**Goal:**
Look through the listing below and report how many lines contain "collection", as a bare number.

═════ Exercise material ═════

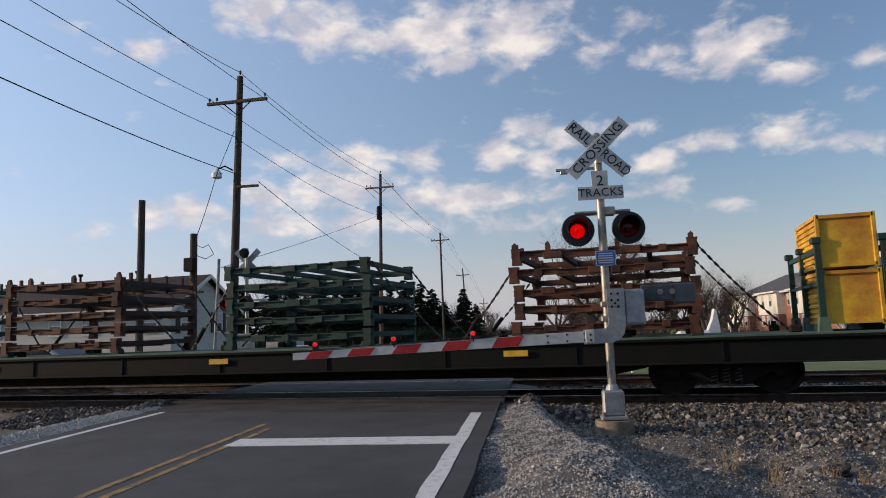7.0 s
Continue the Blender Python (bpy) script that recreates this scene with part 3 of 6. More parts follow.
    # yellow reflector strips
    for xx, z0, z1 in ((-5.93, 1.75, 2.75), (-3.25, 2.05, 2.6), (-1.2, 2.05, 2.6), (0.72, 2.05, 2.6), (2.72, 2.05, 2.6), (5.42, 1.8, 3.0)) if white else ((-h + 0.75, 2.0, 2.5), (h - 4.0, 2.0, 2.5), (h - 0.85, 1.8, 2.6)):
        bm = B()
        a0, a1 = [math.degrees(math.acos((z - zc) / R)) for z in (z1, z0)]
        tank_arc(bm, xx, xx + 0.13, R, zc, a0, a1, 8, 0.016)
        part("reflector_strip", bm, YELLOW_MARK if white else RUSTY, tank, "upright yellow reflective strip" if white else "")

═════
═════ Exercise material ═════

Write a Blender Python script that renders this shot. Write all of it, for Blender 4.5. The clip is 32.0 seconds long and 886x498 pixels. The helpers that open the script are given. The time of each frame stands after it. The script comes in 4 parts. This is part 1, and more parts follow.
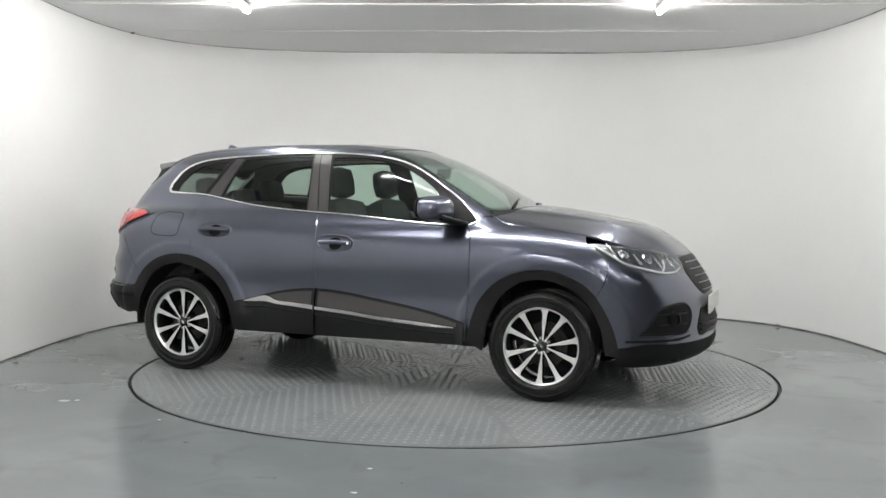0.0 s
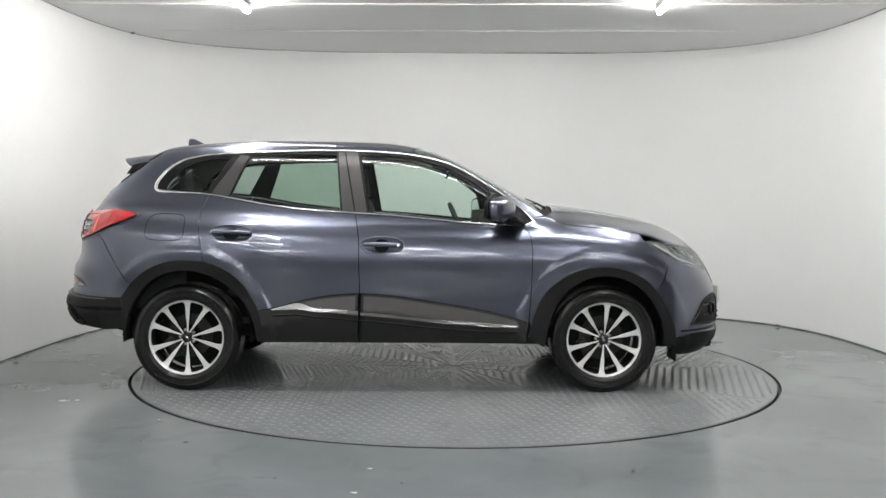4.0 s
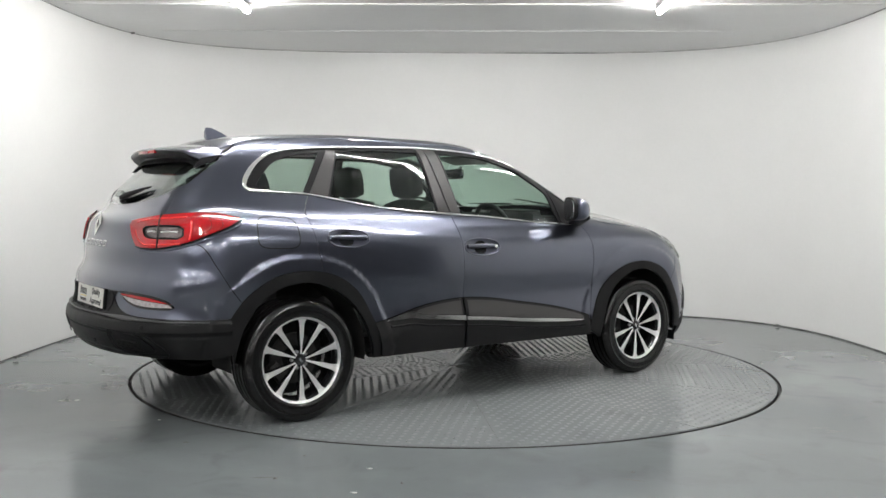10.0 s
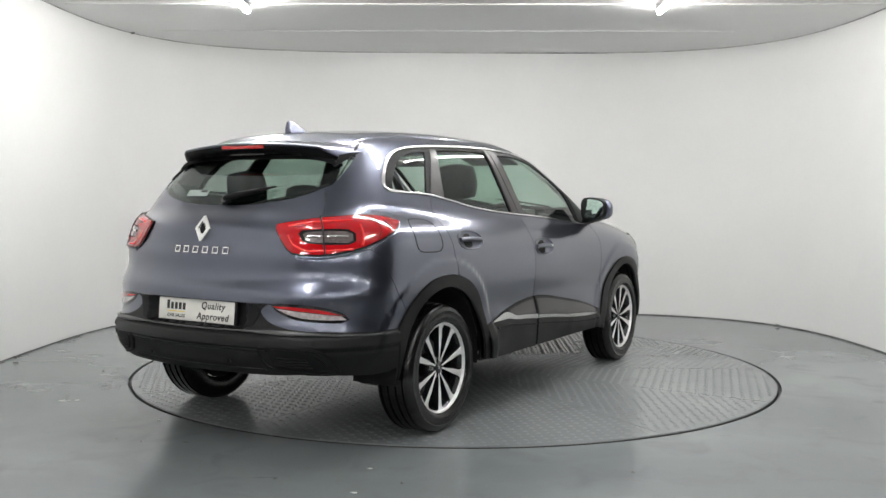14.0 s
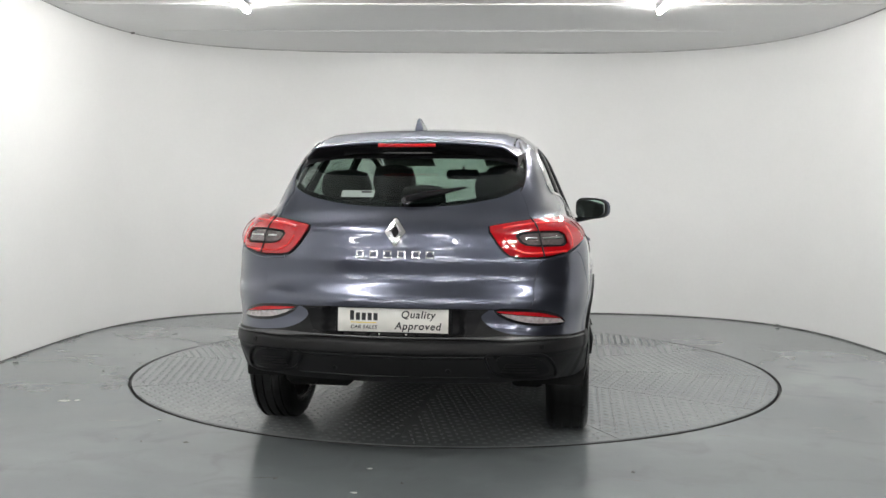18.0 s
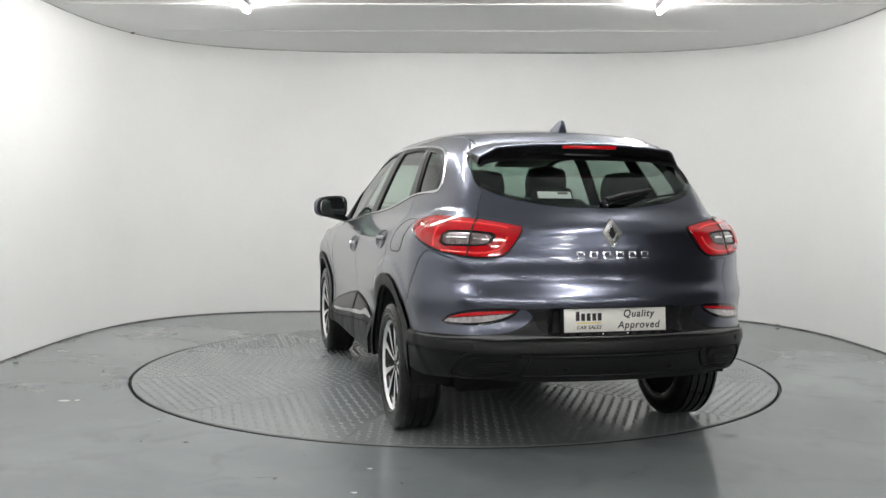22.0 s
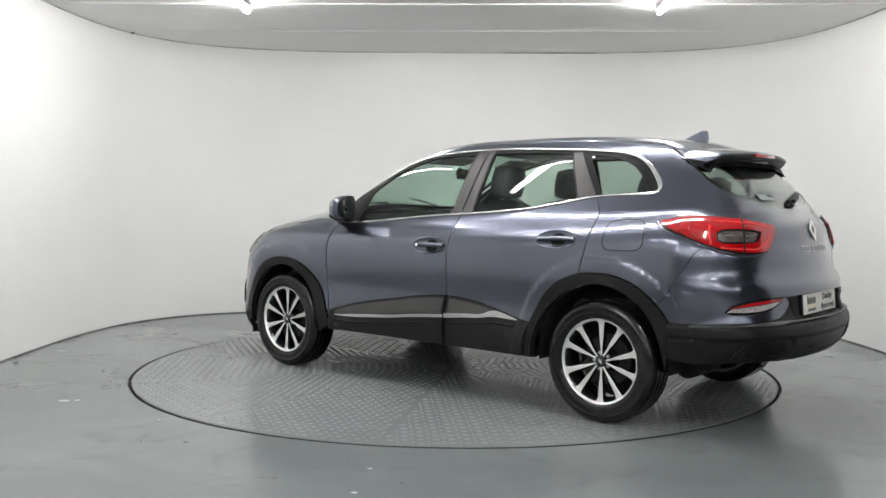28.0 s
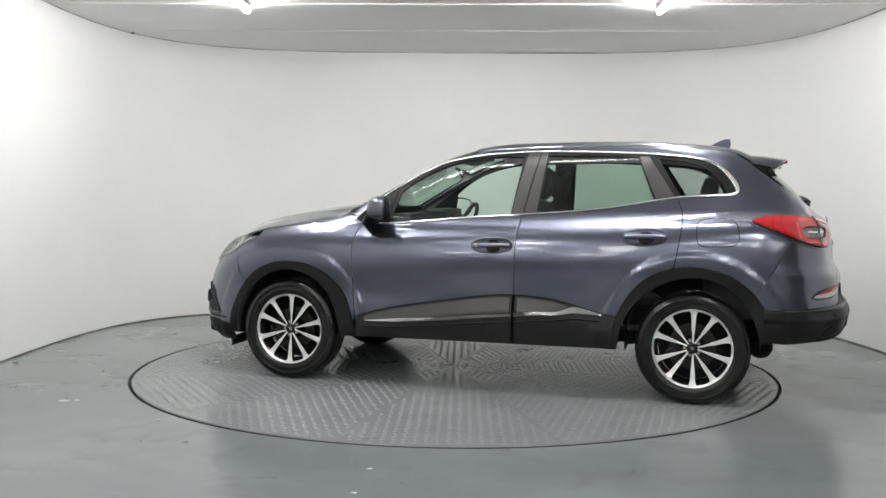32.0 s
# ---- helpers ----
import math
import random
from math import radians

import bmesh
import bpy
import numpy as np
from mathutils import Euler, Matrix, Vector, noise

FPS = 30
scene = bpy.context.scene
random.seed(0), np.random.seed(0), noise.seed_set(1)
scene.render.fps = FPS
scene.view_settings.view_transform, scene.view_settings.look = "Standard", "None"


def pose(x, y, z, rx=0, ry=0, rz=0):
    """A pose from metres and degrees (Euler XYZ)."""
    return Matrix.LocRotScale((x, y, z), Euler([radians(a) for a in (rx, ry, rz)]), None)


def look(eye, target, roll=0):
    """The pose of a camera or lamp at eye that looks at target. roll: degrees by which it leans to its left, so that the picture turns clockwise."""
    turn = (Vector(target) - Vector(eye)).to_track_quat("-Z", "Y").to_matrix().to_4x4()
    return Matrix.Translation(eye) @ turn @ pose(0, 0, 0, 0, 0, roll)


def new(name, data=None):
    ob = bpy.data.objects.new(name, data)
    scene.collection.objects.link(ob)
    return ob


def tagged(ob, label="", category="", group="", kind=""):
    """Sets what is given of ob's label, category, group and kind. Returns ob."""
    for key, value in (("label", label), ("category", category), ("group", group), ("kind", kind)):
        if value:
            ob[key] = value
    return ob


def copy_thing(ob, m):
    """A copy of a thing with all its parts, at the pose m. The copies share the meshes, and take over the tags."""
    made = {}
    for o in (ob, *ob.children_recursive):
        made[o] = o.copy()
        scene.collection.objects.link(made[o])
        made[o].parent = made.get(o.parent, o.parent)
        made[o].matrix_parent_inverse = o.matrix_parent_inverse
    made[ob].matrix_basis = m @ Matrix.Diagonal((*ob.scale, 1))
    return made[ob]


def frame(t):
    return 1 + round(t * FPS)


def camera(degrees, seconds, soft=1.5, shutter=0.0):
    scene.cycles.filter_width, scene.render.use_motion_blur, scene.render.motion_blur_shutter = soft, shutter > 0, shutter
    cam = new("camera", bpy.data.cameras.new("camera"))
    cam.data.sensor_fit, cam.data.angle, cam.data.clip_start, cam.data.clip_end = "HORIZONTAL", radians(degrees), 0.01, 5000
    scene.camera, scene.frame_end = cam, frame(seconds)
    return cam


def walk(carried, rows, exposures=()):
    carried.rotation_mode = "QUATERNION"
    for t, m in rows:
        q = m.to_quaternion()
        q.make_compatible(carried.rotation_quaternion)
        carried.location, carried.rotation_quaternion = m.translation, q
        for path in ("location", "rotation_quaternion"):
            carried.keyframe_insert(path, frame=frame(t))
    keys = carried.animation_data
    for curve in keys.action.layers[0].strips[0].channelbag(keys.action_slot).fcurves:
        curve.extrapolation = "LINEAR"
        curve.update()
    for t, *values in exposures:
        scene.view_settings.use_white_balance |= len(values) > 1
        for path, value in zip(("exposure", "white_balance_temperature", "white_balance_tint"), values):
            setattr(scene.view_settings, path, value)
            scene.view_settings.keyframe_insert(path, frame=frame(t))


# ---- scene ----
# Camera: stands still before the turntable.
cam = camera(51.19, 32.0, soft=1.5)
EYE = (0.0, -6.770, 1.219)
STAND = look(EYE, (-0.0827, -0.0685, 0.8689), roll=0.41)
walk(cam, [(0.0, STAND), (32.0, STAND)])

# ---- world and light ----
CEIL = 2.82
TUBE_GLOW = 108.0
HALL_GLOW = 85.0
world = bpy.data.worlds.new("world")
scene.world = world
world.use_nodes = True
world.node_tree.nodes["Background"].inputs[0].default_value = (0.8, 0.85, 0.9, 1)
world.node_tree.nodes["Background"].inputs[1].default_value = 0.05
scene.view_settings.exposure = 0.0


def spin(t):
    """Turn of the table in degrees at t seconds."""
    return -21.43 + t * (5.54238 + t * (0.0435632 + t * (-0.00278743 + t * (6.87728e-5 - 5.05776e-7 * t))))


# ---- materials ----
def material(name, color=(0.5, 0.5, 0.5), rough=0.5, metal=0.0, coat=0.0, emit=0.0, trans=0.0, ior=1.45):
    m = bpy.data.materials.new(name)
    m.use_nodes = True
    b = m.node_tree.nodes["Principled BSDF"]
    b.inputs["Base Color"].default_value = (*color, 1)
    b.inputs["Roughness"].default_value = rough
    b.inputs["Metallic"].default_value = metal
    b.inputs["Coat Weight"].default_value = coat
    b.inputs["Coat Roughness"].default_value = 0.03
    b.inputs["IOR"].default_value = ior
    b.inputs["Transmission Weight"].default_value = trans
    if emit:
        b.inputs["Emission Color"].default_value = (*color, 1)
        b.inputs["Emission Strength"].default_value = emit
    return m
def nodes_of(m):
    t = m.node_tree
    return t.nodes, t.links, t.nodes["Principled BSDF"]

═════
═════ Exercise material ═════

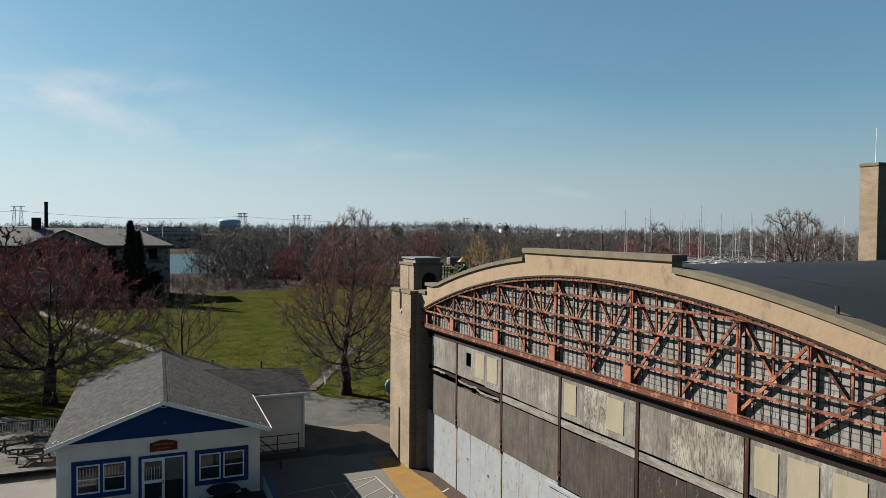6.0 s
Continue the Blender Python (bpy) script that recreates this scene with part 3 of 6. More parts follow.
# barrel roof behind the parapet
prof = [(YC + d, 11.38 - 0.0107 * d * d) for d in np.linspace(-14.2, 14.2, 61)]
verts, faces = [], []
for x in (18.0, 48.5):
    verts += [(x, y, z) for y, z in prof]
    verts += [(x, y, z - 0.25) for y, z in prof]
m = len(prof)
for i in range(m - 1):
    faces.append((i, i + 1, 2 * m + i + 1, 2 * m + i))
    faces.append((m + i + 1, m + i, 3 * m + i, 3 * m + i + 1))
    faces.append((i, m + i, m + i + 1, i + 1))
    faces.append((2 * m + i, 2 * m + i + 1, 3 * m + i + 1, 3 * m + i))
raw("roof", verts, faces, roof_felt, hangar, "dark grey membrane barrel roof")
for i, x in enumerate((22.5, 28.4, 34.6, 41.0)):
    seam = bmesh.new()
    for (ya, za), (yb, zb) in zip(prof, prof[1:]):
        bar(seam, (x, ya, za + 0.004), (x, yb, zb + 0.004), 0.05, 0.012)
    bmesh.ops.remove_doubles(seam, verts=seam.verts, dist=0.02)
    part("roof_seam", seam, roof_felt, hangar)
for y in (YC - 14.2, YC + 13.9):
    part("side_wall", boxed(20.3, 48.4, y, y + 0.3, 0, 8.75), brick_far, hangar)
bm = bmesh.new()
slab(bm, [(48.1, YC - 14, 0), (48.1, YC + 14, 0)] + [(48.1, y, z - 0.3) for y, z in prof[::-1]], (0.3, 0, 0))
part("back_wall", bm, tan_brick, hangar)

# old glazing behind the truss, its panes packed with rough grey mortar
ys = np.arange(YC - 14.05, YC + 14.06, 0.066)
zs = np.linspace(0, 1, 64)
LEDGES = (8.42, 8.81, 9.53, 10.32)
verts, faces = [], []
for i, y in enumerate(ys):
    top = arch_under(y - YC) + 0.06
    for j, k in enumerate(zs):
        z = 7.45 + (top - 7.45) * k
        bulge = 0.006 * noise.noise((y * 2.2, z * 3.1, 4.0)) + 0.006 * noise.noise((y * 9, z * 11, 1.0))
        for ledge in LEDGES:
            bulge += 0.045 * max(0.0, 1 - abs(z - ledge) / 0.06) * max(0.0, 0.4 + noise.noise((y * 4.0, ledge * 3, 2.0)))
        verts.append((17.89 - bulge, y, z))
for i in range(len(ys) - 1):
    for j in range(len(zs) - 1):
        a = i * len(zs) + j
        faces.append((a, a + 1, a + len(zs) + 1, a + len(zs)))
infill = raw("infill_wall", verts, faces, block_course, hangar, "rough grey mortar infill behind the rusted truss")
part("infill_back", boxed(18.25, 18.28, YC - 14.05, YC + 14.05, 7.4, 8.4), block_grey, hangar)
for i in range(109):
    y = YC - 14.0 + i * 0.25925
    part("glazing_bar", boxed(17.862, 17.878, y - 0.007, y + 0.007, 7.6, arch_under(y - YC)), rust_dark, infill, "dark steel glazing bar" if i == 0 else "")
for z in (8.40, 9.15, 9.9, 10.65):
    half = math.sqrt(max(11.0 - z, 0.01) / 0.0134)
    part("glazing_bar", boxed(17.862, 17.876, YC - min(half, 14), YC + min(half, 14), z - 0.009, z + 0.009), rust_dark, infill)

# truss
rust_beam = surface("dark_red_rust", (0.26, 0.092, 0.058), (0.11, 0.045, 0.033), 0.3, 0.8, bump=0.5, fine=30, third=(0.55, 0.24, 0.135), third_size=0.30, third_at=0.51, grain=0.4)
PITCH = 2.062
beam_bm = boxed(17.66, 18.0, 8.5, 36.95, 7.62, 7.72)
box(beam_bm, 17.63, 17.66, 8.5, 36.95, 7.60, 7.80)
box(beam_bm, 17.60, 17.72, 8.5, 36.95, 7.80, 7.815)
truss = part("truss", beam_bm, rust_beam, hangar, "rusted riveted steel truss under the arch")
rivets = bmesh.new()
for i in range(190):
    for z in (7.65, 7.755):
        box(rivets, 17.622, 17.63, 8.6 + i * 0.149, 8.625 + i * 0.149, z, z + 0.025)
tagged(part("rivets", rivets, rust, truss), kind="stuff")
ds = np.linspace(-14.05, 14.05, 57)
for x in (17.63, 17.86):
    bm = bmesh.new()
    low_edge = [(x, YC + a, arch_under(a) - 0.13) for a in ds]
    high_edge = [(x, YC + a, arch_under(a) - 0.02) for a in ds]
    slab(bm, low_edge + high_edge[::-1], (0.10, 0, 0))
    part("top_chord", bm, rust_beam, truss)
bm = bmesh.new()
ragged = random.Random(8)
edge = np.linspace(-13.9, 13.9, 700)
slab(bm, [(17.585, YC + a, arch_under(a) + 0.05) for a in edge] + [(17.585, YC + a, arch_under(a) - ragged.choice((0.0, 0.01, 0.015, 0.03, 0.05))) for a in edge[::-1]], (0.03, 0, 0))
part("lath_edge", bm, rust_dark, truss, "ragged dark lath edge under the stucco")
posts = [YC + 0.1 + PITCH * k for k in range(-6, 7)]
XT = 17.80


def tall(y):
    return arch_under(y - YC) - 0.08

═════

**Exercise answer:**
2